Since i like to reinvent the wheel , i’m still working with awt-swing , studying 2d 3d mini-frameworks,toy games and so on (beside : not bad what you can do in pure java https://www.youtube.com/watch?v=ZV4Dsandc6w).
Long story short : looking for a Tetris tutorial , it seems that the mother of all tuts is the one at
zetcode , the other ones are a copy with some minor tweaks.
A part the fact that this is not a tutorial at all (it’s something like this : you enroll for a painting course , the teacher comes in , gives you a copy of the “Gioconda” , says :
<<Hello guys , here is how to paint>> , and suddenly sails to the nearest pub) i understood nearly all with help of a pencil , some paper and caffeine.
However , in my very humble opinion , the code is stacked in a too huge messy Board class .
I’m wrong ?
Thanks in advance for your opinion…and HAPPY 2018 !
The link :
http://zetcode.com/tutorials/javagamestutorial/tetris/
Hi
He wrote his own rasterizer but he made a wrong claim:
[quote]The game is developed with pure java thus it won’t lag on machines with low spec graphic cards.
[/quote]
A software rasterizer can hardly beat OpenGL even on low end graphics cards. You can reinvent the wheels if you want but I advise you to avoid using a wrong excuse to do so unlike the programmer you quote. Just have fun and learn. If you want better performance, use hardware acceleration, OpenGL, Vulkan, …
Good luck with Tetris.
Eh, the whole class is just under 300 lines of code. That’s not insanely large.
But if it feels too large for you, then by all means split it up into multiple classes. Code is a bit of an art: there isn’t just one way to do things. So if it makes sense for you to do things a different way, then do that.
I also recommend taking a step back and breaking the problem down into smaller steps. Instead of going off a tutorial that does it all for you, maybe try working through it on your own. Start by creating a smaller example program that just shows the tetris pieces without any interaction. Then make them fall down. Then make them rotate. Then think about how you’d stack them. Work forward in small steps like that, and if you get stuck on a specific step, it’ll be easier to get help. Good luck.
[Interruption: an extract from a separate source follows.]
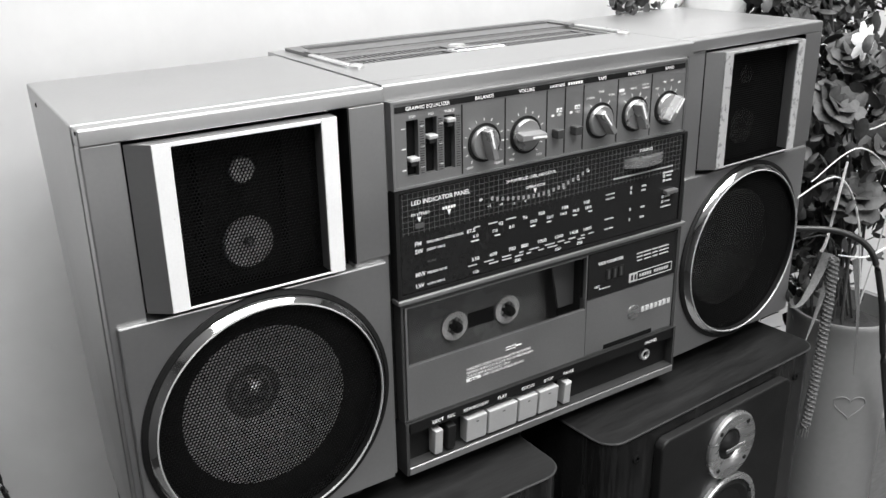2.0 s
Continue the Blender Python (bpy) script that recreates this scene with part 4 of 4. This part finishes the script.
def leaf_bunch(bm, place, count, spread, length, rnd):
    for _ in range(count):
        p = Vector(place) + Vector((rnd.gauss(0, spread), rnd.gauss(0, spread), rnd.gauss(0, spread)))
        p.y = min(p.y, 0.140)
        m = Matrix.Translation(p) @ Euler((rnd.uniform(-1.6, 0.5), rnd.uniform(-0.8, 0.8), rnd.uniform(0, math.tau))).to_matrix().to_4x4()
        l = length * rnd.uniform(0.6, 1.3)
        petal_mesh(bm, m, l, l * 0.30, rnd.uniform(-0.3, 0.3) * l, 0.08 * l, n=4)


rnd = random.Random(11)
bouquet = thing("artificial_flower_bouquet", (VX, VY, 0.306), "bunch of fabric roses and leaves in the tall vase, coloured dark for shade", "flowers")
ROSES = [(0.4080, 0.030, 0.4920, 0.024), (0.4300, 0.036, 0.5280, 0.020), (0.4360, 0.020, 0.4150, 0.024), (0.4620, 0.016, 0.4560, 0.026), (0.4100, 0.070, 0.5460, 0.018), (0.4720, 0.045, 0.5120, 0.024), (0.4180, 0.062, 0.4450, 0.022),
         (0.4560, 0.080, 0.5640, 0.020), (0.5020, 0.030, 0.4800, 0.024), (0.4060, 0.100, 0.5900, 0.015), (0.4420, 0.100, 0.6020, 0.016),
         (0.4010, 0.086, 0.5720, 0.012), (0.4160, 0.090, 0.5800, 0.011), (0.4220, 0.074, 0.5680, 0.012), (0.4330, 0.066, 0.5860, 0.012)]
for x, y, z, s in ROSES:
    part("rose", rose_mesh((x, y, z), s * 0.78, radians(rnd.uniform(35, 75)), rnd.uniform(-0.9, 0.3), rnd), PETAL, bouquet)
for x, y, z, s in ROSES:
    part("stem", rod(smooth_path([(VX + rnd.uniform(-0.02, 0.02), VY + rnd.uniform(-0.02, 0.02), 0.300), (x * 0.5 + VX * 0.5, y * 0.5 + VY * 0.5, 0.5 * z + 0.17), (x, y, z)], 5), 0.0012, n=6), LEAF, bouquet)
SPRAYS = [(rnd.uniform(0.395, 0.520), rnd.uniform(0.020, 0.110), rnd.uniform(0.34, 0.57)) for _ in range(26)]
SPRAYS += [(rnd.uniform(0.378, 0.440), rnd.uniform(0.035, 0.120), 0.27 + 0.024 * k) for k in range(12)]
SPRAYS += [(rnd.uniform(0.40, 0.56), rnd.uniform(0.090, 0.140), rnd.uniform(0.33, 0.56)) for k in range(22)]
SPRAYS += [(0.385, 0.100, 0.350), (0.392, 0.050, 0.352), (0.376, 0.130, 0.346), (0.400, 0.120, 0.372)]
bm = bmesh.new()
for centre in SPRAYS:
    leaf_bunch(bm, centre, 80, 0.018, 0.0125, rnd)
tagged(part("foliage", bm, LEAF, bouquet), kind="stuff")
for p in ((0.4130, 0.014, 0.5420), (0.4420, -0.004, 0.5130), (0.4200, 0.060, 0.5860)):
    bm = bmesh.new()
    for k in range(6):
        m = Matrix.Translation(p) @ Matrix.Rotation(math.tau * k / 6 + p[0] * 40, 4, "Y") @ Matrix.Rotation(radians(-25), 4, "X")
        petal_mesh(bm, m, 0.0150, 0.0050, 0.003, 0.001, n=4)
    part("white_flower", bm, WHITE_PETAL, bouquet, "white lily-like flower")

jar = thing("white_jar", (0.378, 0.126, 0.0), "white glazed jar standing behind the flowers", "jar")
part("jar_body", turned([(0, 0), (0.018, 0.0), (0.020, 0.01), (0.0235, 0.30), (0.0235, 0.570), (0.0220, 0.588), (0.016, 0.598), (0, 0.601)], (0.378, 0.126, 0.0), axis="z", n=48), WHITE_JAR, jar, smooth=True)
tissue = thing("tissue_paper", (0.350, 0.1455, 0.0), "crumpled white tissue paper tucked against the wall", "paper")
bm = bmesh.new()
rows = []
for i in range(26):
    u = i / 25
    row = []
    for j in range(13):
        s = j / 12 - 0.5
        x = 0.341 + 0.75 * max(0.0, 0.66 * u - 0.545) + s * (0.060 - 0.008 * u) + 0.004 * math.sin(23 * u + 5 * s)
        y = 0.1455 + 0.0045 * math.sin(14 * s + 2.5 * u)
        row.append(bm.verts.new((x, y + 0.0025 * math.sin(40 * u + 9 * s), (0.650 + 0.012 * math.sin(8 * s)) * u)))
    rows.append(row)
for a, b in zip(rows, rows[1:]):
    for j in range(12):
        bm.faces.new((a[j], a[j + 1], b[j + 1], b[j])).smooth = True
bmesh.ops.solidify(bm, geom=bm.faces[:], thickness=0.0006)
part("sheet", bm, TISSUE, tissue, smooth=True)

sprig = thing("leaf_sprig", (0.300, 0.142, TOP), "dark dried leaf sprig drooping behind the stereo", "leaves")
bm = bmesh.new()
r2 = random.Random(4)
for p, n, sp in (((0.2830, 0.140, 0.566), 30, 0.0042), ((0.3030, 0.140, 0.568), 24, 0.0036), ((0.3270, 0.138, 0.560), 14, 0.0034)):
    leaf_bunch(bm, p, n, sp, 0.0075, r2)
part("leaves", bm, LEAF, sprig)
part("twig", rod(smooth_path([(0.280, 0.138, 0.560), (0.310, 0.138, 0.563), (0.335, 0.136, 0.558), (0.385, 0.120, 0.540)], 5), 0.0010, n=6), LEAF, sprig)

cord = thing("woven_cord", (0.3920, -0.010, 0.245), "pale woven cord with a frayed end hanging before the vase", "cord")
for k in range(3):
    pts = []
    for i in range(105):
        u = i / 104
        a = math.tau * (13 * u + k / 3)
        pts.append((0.3925 - 0.013 * u ** 2 + 0.0022 * math.cos(a), -0.004 - 0.004 * u + 0.0020 * math.sin(a), 0.385 - 0.140 * u))
    part("strand", rod(pts, 0.0025, n=6), CORD, cord)
bm = bmesh.new()
for k in range(9):
    a = math.tau * k / 9
    tube(bm, [(0.3797 + 0.0025 * math.cos(a), -0.008 + 0.0025 * math.sin(a), 0.2455), (0.3780 + 0.004 * math.cos(a), -0.008 + 0.004 * math.sin(a), 0.236)], 0.0008, n=5, tip=0.4)
part("tassel", bm, CORD, cord)

fronds = thing("dry_grass_blades", (VX, VY, 0.306), "thin dry pale grass blades arching out of the vase", "grass")
for pts, r, mat in (([(0.4450, 0.000, 0.315), (0.4300, 0.002, 0.400), (0.4000, 0.006, 0.445), (0.3620, 0.014, 0.434)], 0.0010, STEM),
                    ([(0.4600, 0.010, 0.320), (0.4700, 0.004, 0.420), (0.4200, 0.004, 0.465), (0.3720, 0.010, 0.446)], 0.0008, STEM),
                    ([(0.3900, 0.006, 0.388), (0.3925, 0.004, 0.400), (0.4010, 0.002, 0.458)], 0.0015, STEM),
                    ([(0.4800, -0.004, 0.330), (0.4700, -0.006, 0.470), (0.4200, 0.000, 0.480)], 0.0008, STEM),
                    ([(0.4500, -0.010, 0.382), (0.4200, -0.012, 0.382), (0.3940, -0.006, 0.388)], 0.0010, STEM),
                    ([(0.4300, 0.010, 0.330), (0.4000, 0.004, 0.395), (0.3640, 0.006, 0.404)], 0.0009, LEAF)):
    part("blade", rod(smooth_path(pts, 7), r, n=6, tip=0.6), mat, fronds)
for pts, r in (([(0.3960, 0.004, 0.386), (0.3760, 0.000, 0.366), (0.3560, -0.004, 0.356), (0.3380, -0.006, 0.360)], 0.0042), ([(0.3950, 0.000, 0.372), (0.3800, -0.004, 0.345), (0.3640, -0.008, 0.325)], 0.0026), ([(0.4040, -0.014, 0.385), (0.4060, -0.022, 0.340), (0.4060, -0.026, 0.290)], 0.0040)):
    part("leaf_blade", rod(smooth_path(pts, 6), r, n=8, flat=0.12, tip=0.15), CORD, fronds)

cable = thing("black_cable", (0.46, -0.06, 0.0), "black cable looping down in front of the vase", "cable")
part("sheath", rod(smooth_path([(0.360, 0.010, 0.412), (0.385, -0.010, 0.410), (0.402, -0.026, 0.396), (0.412, -0.034, 0.360), (0.428, -0.036, 0.300), (0.462, -0.034, 0.215), (0.490, -0.040, 0.100), (0.500, -0.060, 0.003), (0.560, -0.100, 0.003)], 8), 0.0024, n=10), CABLE, cable, smooth=True)
# the hanging bits lean against the vase
for loose in (cord, fronds, cable):
    loose.location.x -= 0.010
The number of code lines is not a measure of code quality on its own, of course. Long classes/methods (generally “unit of code”) only increase the likeliness of that code having multiple responsibilities and therefore multiple reasons to change. Mixing multiple responsibilities in the same unit of code in turn increases the probability of breaking the implementation of one responsibility when modifying another. So, it increases the “fragility” of the design (i.e. modifying one thing breaks another thing).
One could argue that the Board class has two responsibilities: One is the game logic (moving pieces around the board). The other is drawing, which is intertwined everywhere. So, as a consequence, when changing how the board is rendered (like even moving to a different rendering technology such as JavaFX), you would have to go over every method and rip out the UI/rendering aspect and hopefully not break anything of the game logic while doing so.
Therefore, yes, that Board class has a bad design because it combines multiple responsibilities. However, the fitness of a design can only be measured when knowing the requirements and assessing how the requirements are satisfied by the design. If there will never be a reason to change the rendering/UI responsibility, there is no problem.
I encourage you to read up on the S.O.L.I.D. principles. I tried to focus on the ‘S’ here.
When I made tetris, I was ALOT sloppier.
Although, I was using c++ with directX, looking back it was just absurd, the logic was ultimately similar but i think i was in the thousands of lines of code.
At a certain point, it seems nit picking to try and make something more effective, tetris should be a learning project, not a doctorate.